Your work carries a certain dreamlike logic, where familiar elements seem to shift or behave in unexpected ways. Do you feel connected to surrealist ways of thinking, and how does that influence the way images appear in your paintings?

Over time, I have made many paintings that originate from images I have dreamed. I’m interested in how dreams work; how they tell stories without following a clear or logical structure.

In dreams, things don’t need to make sense. They shift, transform, and exist without explanation. That kind of freedom feels very close to painting.

I don’t feel directly connected to Surrealism as a movement, but I relate to the idea of the image as a space where different realities can exist together. I’m drawn to images that don’t fully explain themselves, and that create a sense of something slightly unfamiliar or unresolved.

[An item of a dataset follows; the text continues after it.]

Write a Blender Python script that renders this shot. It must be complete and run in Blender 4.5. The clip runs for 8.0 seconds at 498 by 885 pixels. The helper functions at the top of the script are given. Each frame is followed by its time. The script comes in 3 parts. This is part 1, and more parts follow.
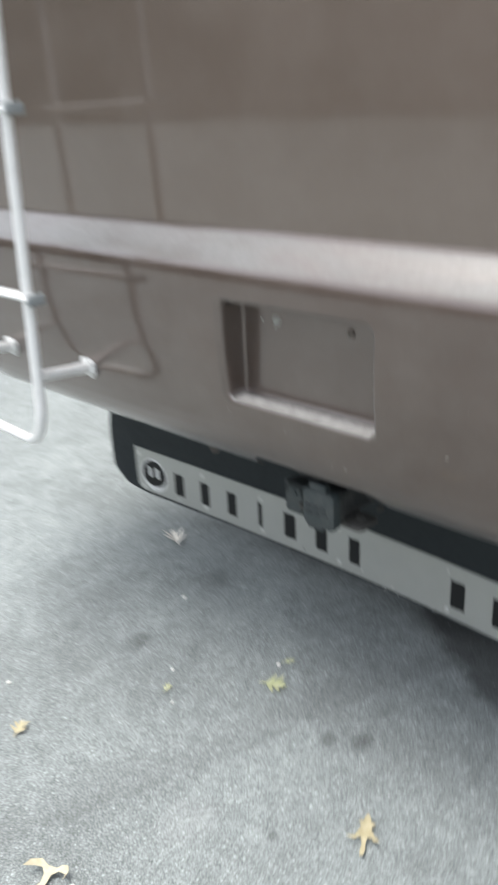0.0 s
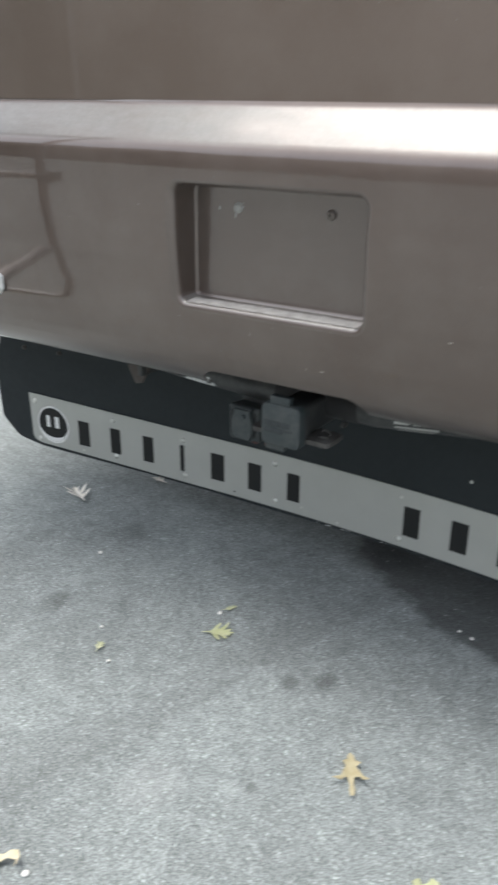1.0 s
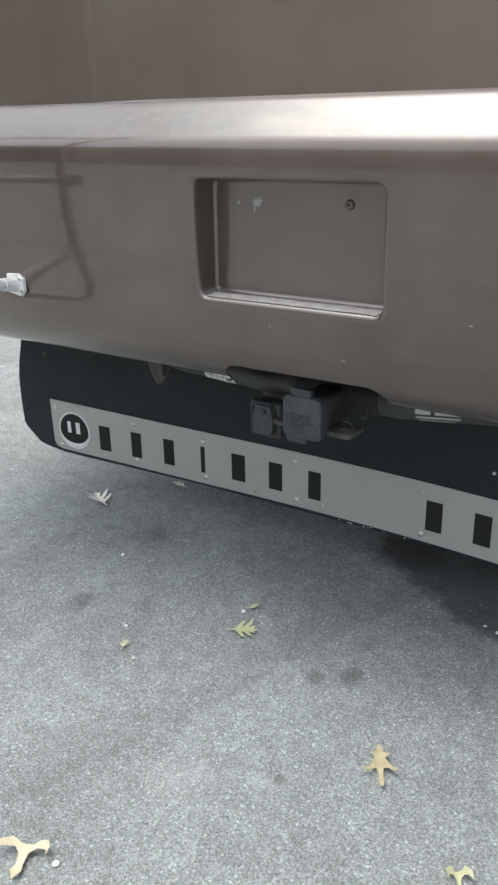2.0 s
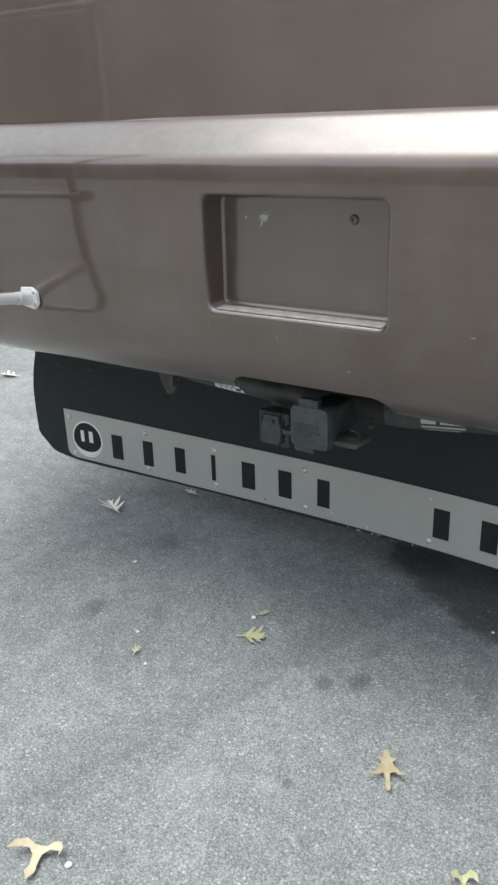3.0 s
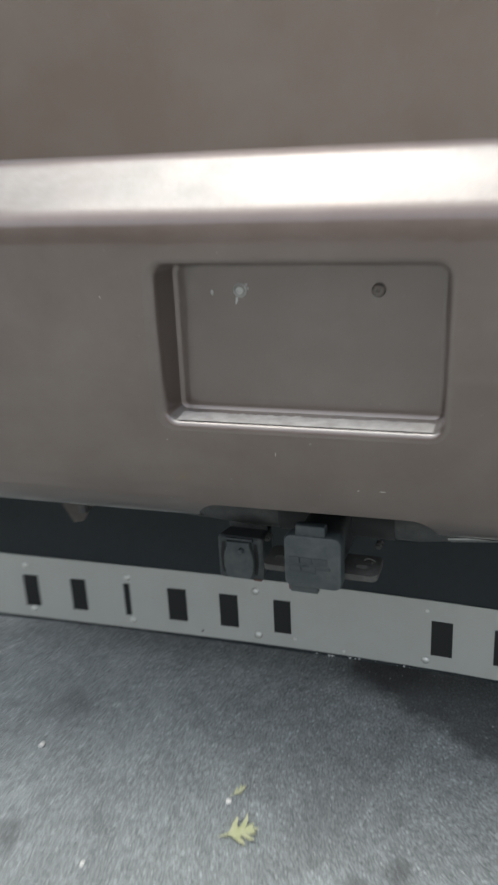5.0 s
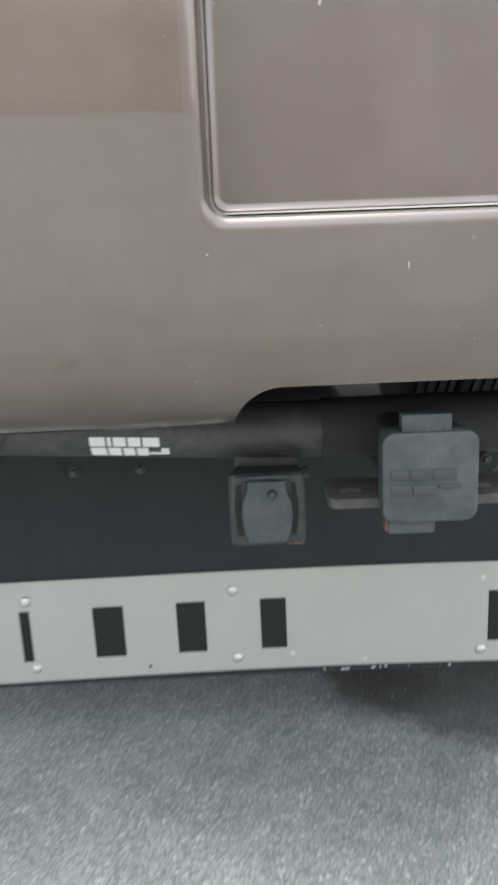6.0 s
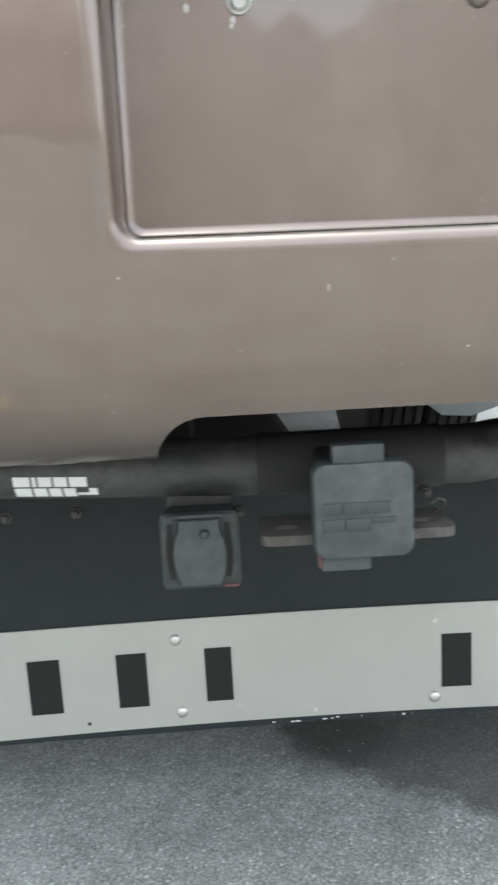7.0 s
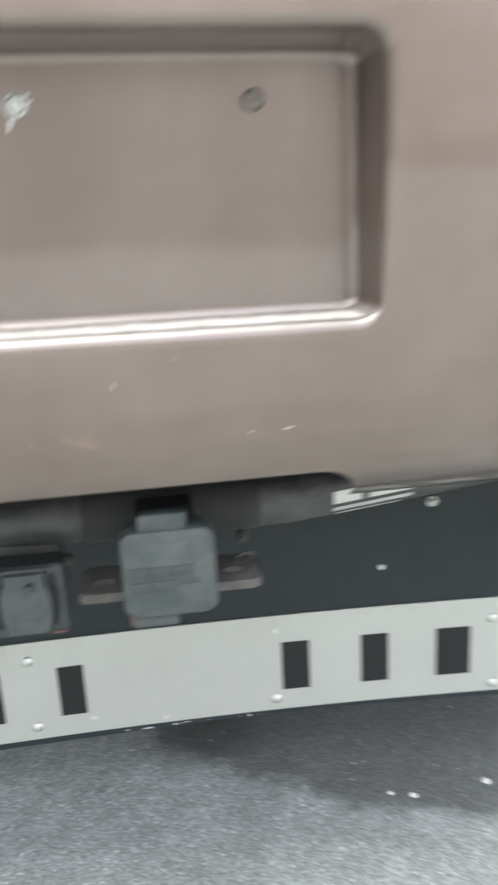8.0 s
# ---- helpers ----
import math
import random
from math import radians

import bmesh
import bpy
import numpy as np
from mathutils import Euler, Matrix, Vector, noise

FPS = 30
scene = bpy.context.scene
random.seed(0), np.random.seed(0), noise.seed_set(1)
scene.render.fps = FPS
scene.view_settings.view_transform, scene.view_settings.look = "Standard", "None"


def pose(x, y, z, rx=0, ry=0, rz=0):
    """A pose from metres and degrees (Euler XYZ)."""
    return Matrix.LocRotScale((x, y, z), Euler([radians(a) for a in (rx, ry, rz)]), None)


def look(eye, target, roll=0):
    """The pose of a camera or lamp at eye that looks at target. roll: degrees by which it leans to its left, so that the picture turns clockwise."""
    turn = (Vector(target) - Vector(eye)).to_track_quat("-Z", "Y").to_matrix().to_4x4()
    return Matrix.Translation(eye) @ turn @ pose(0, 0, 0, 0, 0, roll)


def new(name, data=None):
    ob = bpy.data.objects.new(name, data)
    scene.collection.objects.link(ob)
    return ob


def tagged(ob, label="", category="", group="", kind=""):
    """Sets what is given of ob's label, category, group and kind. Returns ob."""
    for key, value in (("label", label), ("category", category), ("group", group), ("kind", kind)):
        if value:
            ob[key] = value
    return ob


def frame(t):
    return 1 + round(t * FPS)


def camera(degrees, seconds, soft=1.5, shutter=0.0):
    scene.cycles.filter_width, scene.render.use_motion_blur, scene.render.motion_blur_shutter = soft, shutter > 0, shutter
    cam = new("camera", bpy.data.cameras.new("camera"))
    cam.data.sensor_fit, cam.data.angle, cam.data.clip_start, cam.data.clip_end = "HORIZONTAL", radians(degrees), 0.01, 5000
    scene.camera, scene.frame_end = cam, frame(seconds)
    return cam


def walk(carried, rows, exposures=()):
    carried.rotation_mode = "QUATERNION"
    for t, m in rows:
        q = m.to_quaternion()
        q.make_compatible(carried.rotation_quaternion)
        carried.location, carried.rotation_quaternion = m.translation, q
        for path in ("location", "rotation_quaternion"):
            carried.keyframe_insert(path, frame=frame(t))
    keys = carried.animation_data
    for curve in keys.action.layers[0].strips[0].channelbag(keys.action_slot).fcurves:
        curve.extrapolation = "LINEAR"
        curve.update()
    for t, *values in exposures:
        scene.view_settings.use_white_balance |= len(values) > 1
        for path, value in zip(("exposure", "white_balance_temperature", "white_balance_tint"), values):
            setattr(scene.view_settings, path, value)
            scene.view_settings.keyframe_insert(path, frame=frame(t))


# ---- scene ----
cam = camera(35.0, 8.0, soft=2.5, shutter=0.6)
PATH = [
    (0, (0.967, -1.017, 1.268), (-0.39, 0.234, 0.497), -3.2),
    (0.1, (0.9, -1.025, 1.237), (-0.369, 0.286, 0.419), -3.7),
    (0.3, (0.844, -1.055, 1.183), (-0.288, 0.37, 0.355), -1.4),
    (0.5, (0.777, -1.076, 1.146), (-0.282, 0.381, 0.277), -0.5),
    (0.7, (0.755, -1.094, 1.112), (-0.227, 0.455, 0.315), 0.7),
    (1, (0.724, -1.098, 1.054), (-0.319, 0.419, 0.273), 0.2),
    (1.2, (0.72, -1.115, 1.024), (-0.36, 0.394, 0.277), -1.4),
    (2.3, (0.735, -1.133, 1.008), (-0.355, 0.376, 0.277), -1.1),
    (2.5, (0.739, -1.138, 1.009), (-0.369, 0.358, 0.278), -1.6),
    (3, (0.752, -1.14, 1.026), (-0.366, 0.355, 0.308), -1.8),
    (3.5, (0.782, -1.143, 1.045), (-0.359, 0.331, 0.319), -3.0),
    (4, (0.785, -1.163, 1.054), (-0.238, 0.366, 0.269), 2.4),
    (4.2, (0.726, -1.185, 1.074), (-0.333, 0.304, 0.261), 2.8),
    (4.5, (0.547, -1.148, 1.137), (-0.471, 0.387, 0.357), -2.5),
    (4.7, (0.438, -1.057, 1.118), (-0.439, 0.59, 0.398), -3.0),
    (5.8, (-0.107, -0.636, 0.768), (-0.264, 1.266, 0.168), -3.4),
    (6, (-0.135, -0.6, 0.719), (-0.196, 1.334, 0.213), -2.8),
    (6.5, (-0.13, -0.57, 0.69), (-0.154, 1.394, 0.314), -2.3),
    (7, (-0.097, -0.575, 0.692), (-0.082, 1.391, 0.32), -3.2),
    (7.5, (-0.048, -0.574, 0.694), (0.073, 1.388, 0.322), -3.3),
    (7.8, (-0.017, -0.569, 0.751), (0.099, 1.371, 0.277), -2.8),
    (8, (0.007, -0.595, 0.806), (0.214, 1.321, 0.271), -3.1),
]
EXPOSURES = [(0, 0.05, 6500, 8), (1.0, -0.08, 6500, 8), (4.7, -0.22, 6500, 8), (5.9, 0.88, 6750, 8), (6.5, 1.03, 6750, 8), (7.5, 1.12, 6750, 8), (8, 1.34, 6750, 8)]
walk(cam, [(t, look(eye, target, roll)) for t, eye, target, roll in PATH], EXPOSURES)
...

The emotional space of my work moves between inside and outside, between painting and life, and between dream and reality. Because of that, images often appear in a fragmented way, more like memories or impressions than fixed representations.

To what extent are your works rooted in observation versus memory or imagination? Do you begin from something seen, or does the image develop entirely within the act of painting?

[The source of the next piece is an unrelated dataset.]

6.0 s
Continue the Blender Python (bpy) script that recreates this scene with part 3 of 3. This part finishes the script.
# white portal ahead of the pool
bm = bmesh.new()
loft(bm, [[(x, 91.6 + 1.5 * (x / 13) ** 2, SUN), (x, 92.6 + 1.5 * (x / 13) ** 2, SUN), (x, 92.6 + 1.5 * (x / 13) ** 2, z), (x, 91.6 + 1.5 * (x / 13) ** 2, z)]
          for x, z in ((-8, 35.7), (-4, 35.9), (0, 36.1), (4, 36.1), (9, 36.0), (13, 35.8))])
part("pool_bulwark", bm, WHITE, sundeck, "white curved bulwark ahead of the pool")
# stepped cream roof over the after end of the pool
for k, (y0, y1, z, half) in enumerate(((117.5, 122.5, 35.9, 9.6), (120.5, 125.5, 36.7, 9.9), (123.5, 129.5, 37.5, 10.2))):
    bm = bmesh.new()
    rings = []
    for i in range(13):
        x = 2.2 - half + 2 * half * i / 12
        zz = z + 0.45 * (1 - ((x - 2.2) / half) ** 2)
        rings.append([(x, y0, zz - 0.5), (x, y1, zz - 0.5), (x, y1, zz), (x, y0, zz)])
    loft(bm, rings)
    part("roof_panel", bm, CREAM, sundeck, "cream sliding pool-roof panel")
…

Memory and imagination are closely connected, and I think observation is what activates them. There are different ways of observing.

Sometimes I start from something I’ve seen: a body, a gesture, a landscape, but it doesn’t stay the same. It changes through memory, time, and the process of painting. Other times, there isn’t a clear reference, but that doesn’t mean there is no observation, it just becomes more internal and less defined. I also pay attention to what happens within the painting itself as it develops.

In the end, the eye and the hand are my main tools. I’m interested in the space where an image is no longer exactly what was seen, but not entirely invented either.

For me, painting is a place where these three dimensions, observation, memory, and imagination constantly merge. And it is within the act of painting itself that the image takes form: not so much as the execution of a prior idea, but as a discovery.

Manta rosella

How do you think about the viewer’s experience of your work? Is there a particular kind of attention, slowness, or emotional state you hope to create when someone spends time with your paintings?

I’m interested in the viewer finding their own way into the painting, and creating their own meanings and associations. That’s why I leave certain things open or unresolved.

I’m not trying to communicate a fixed message, but to create a space, also a space of time. I think painting requires a slower kind of attention, a way of looking that can return, pause, and take its time. I like the idea that a viewer can move in and out of the image, building their own connections; recognizing something, but not fully understanding it.

There is an emotional aspect, but it’s not something I want to control. It’s more about creating a space where different responses are possible, depending on the viewer.

In that sense, the painting isn’t complete on its own, it becomes complete through its relationship with the viewer.